Everything seems to piss me off. I've probably been hostile to over 5 people right now and it's not funny at all. Most of them are my project mates. Their first impression of me must be total shit and I don't blame them. I was really in a foul mood this morning and I couldn't seem to shake it off.

It's rare that I show my part of my foul mood in class. It takes a lot, that's for sure. I don't like coming to class with a foul mood that I got at home. I feel it's stupid and it causes people around me to feel awkward as fuck but today, I couldn't control it at all. My foul mood went away completely after I finished my presentation. It was as if one burden was off of my back and I could focus on other presentations and projects.

Here I am, ranting at 2.30am in the morning because I can't seem to sleep. Maybe meeting them later in the afternoon can cheer me up. I hope it does because I don't want this foul mood to continue any longer.



Forgive but never forget.
Tuesday, 12 November 2013, 10:15 pm

Who knew I'd make a blog post right now right? I didn't think I'd update but I've been doing a little thinking. About school, about life and so much more. After reading a few things here and there, I finally decided. Why not rant a little here. After all, this blog was created for such a thing. 

Sometimes I wonder, is forgiving the best solution? Personally, I tend to forgive people even if we end up having the biggest fight in history. I find myself hanging on to that tiny shred of hope, thinking maybe we could patch things up. I try and salvage whatever is left of the friendship, in hopes that we could rebuild it and start over but now I start to think: is it really worth my time? I love my friends, each and everyone of them dearly but is it worth the time and effort to fight for a friendship that was never meant to be saved? What if one side doesn't want to patch things up?

After all, it takes two to tango. I'm sick of getting pushed around like some rag doll. I'm not some toy you play with. I'm not your fucking backup either. Treat me as a proper human being. I have feelings too if your haven't noticed it yet. I may forgive you, but never expect me to forget the shit you've done to me.

I shall be perfectly honestly with all of you. I'm still on edge due to my previous fallout with a friend. It left a pretty bitter taste in my mouth as well as my other friends. I'll have to say I've been childish. I've been ignoring shit I'm not supposed to and I end up thinking of writing such hostile things but I end up not wanting to. I don't want to make things worse than it already this. Then again, I tend to hold pretty strong grudges when I want to and this would be a perfect example. Taking words seriously, refusing to come to the terms that we could patch up with that little shred of hope. I'm on the fence on this. Is it worth the time or an investment on something that I'll never get results from? Life's never fair. You'll never know what's going to happen. It's a gamble you take everyday. Maybe I'm just being a bitch about this, I don't really know.

 Friendships are hard to maintain. Hard, but worth the investment because in the past few years I've found people that I treasure so much. These treasures are irreplaceable to me. The very few that has stuck through the hell I've given them over the years  and yet see the good in me.

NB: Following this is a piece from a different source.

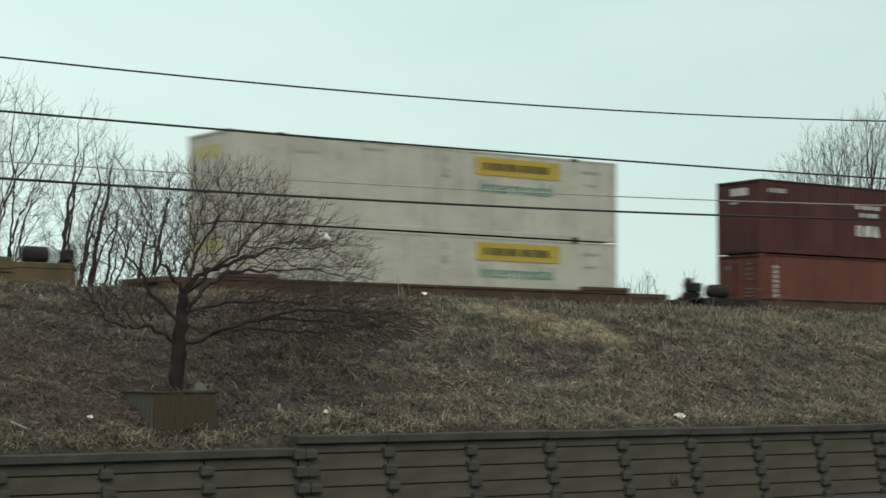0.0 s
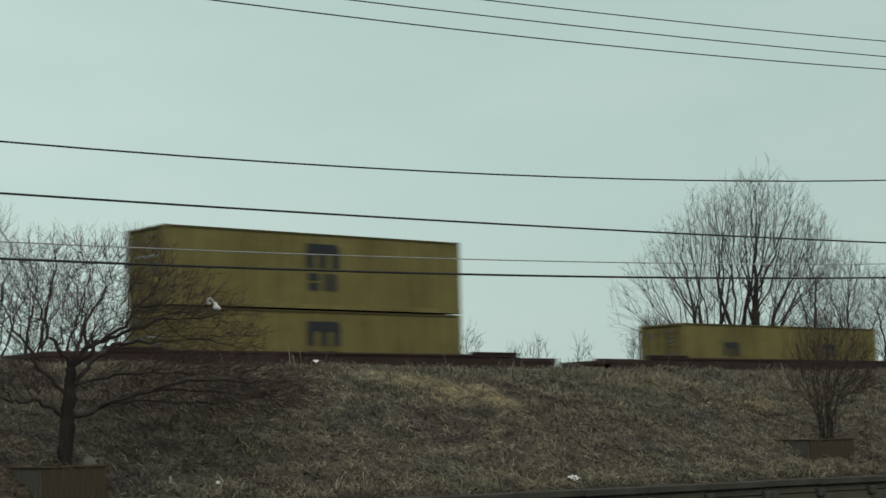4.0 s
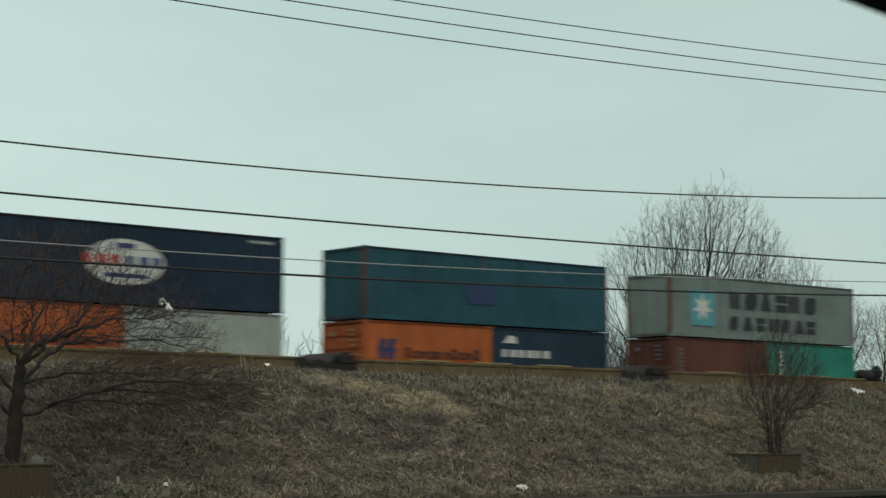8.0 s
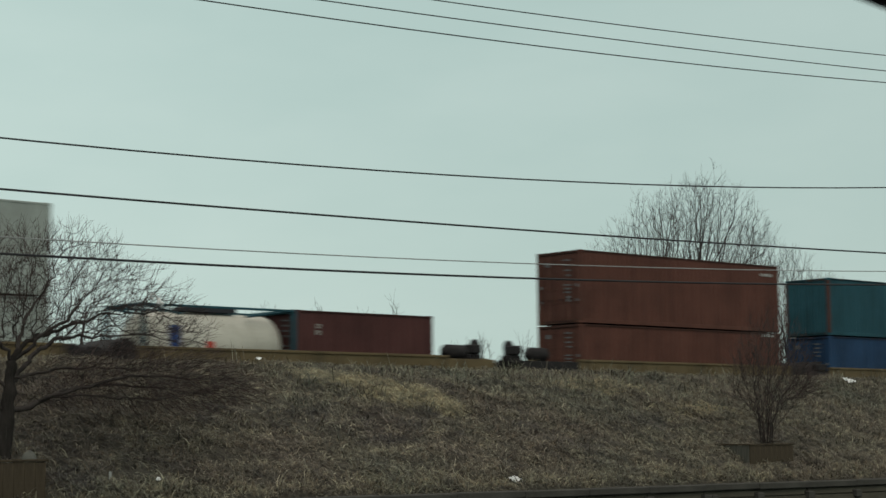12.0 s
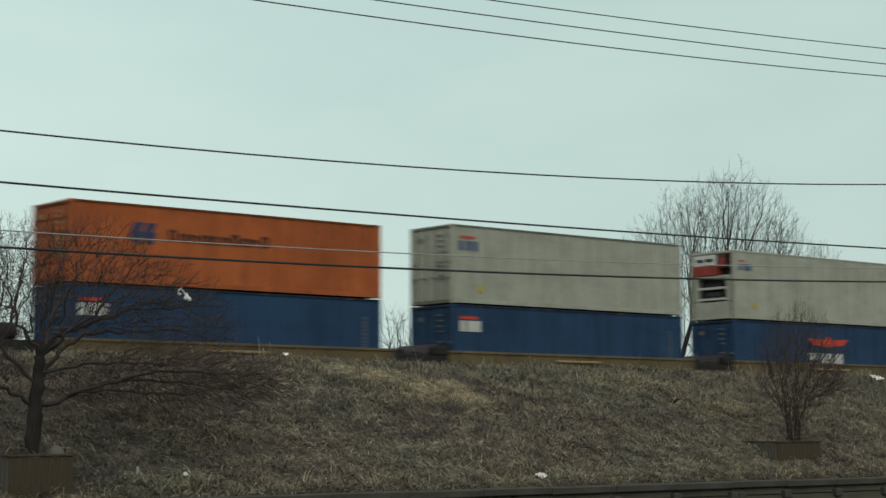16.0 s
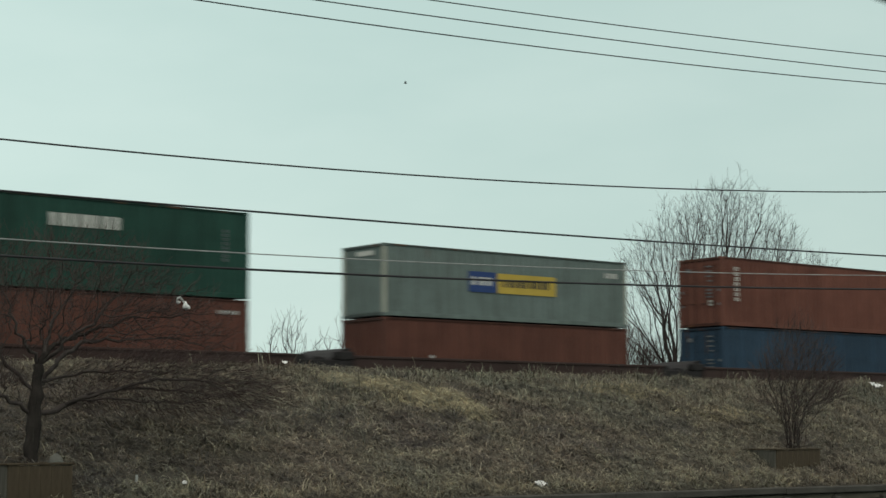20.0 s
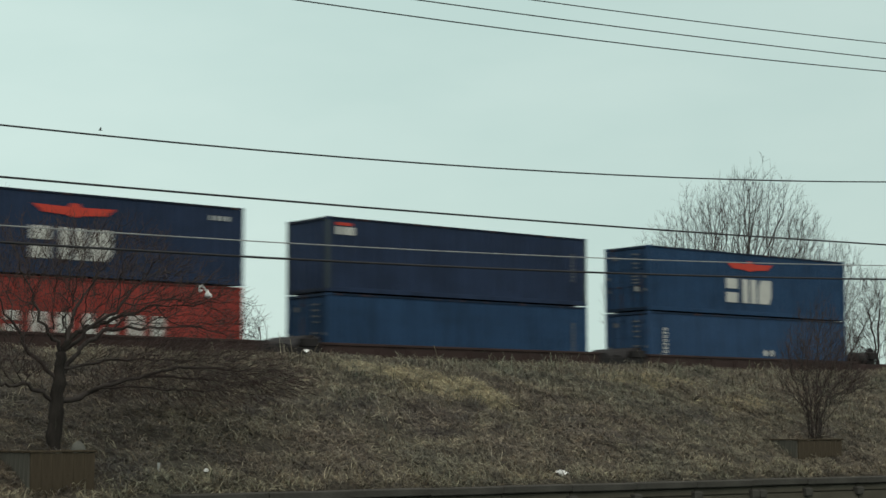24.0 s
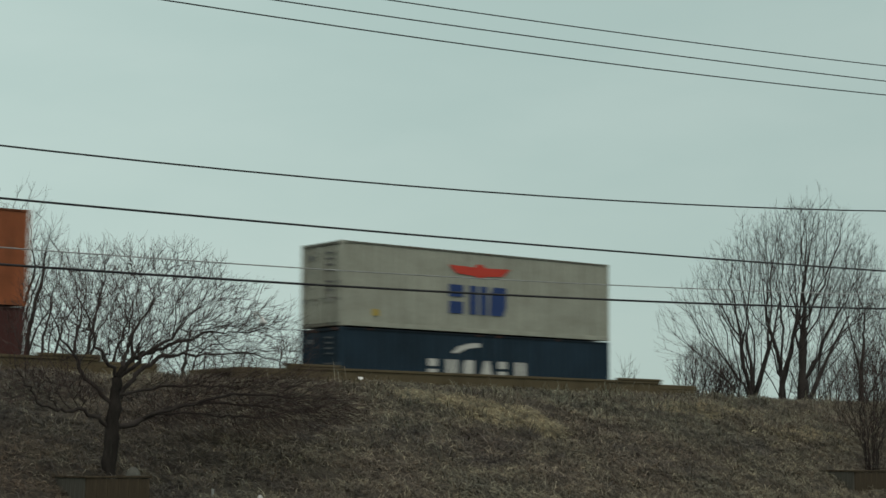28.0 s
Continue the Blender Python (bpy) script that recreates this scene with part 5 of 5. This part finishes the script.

With them around, an unfair life doesn't affect me. And with that, my post comes to an end. Good night.




Tired.
Wednesday, 23 October 2013, 11:43 pm

Who knew I'd be back with a new blog post at such a timing, right? I just felt like writing once so here I am. I honestly wish that my mood would be like the little kitty gif above me. No joke. Since the start of the new semester, I've been sick. My sore throat has been going for days, my headaches come and go and yet I have no fever. I don't know what the hell you want with me, body. Why are you acting up when school just started?

Lessons have been tiring for me the past few days. Maybe it's the sickness, maybe it's just that I miss my holidays. I think both are a factor to why I'm feeling like shit right now. Moving on, Basic IT Security was horribly boring. No offence to my teacher but he's pretty boring. The lesson itself is already dry, he just makes it worse. And do you know the worse part? Every Wednesday, my class meets him for 4 fuckin' hours. Insane? Don't worry, I think so too. Not only do we meet him for 4 hours, the only lessons we have on that day are with him.

IMAGINE THE BOREDOM GUYS. If you can;t, pick the most boring teacher you can find. Then imagine having a 3 hour lesson with that teacher. Not so great, isn't it?

We're only half way through the week and I feel like dying already. Project specs are slowly coming out and groups are starting to be formed. We have so many projects and assignments to go through this semester. So much shit to do, so little time. When my teacher went through the project specs and stuff, I felt like dying. I honestly hope I can get through this project smoothly. Ok, even if I can's go through this project smoothly, it's fine. As long as I pass, I'll definitely be happy.

Our programming teacher is boring as well. What's with the amount of boring teacher's this sem, yeah? I hope things get better. I have a long day in school tomorrow and my first psychology lecture is tomorrow. Wish me luck and pray that I can get through 1.2 safely.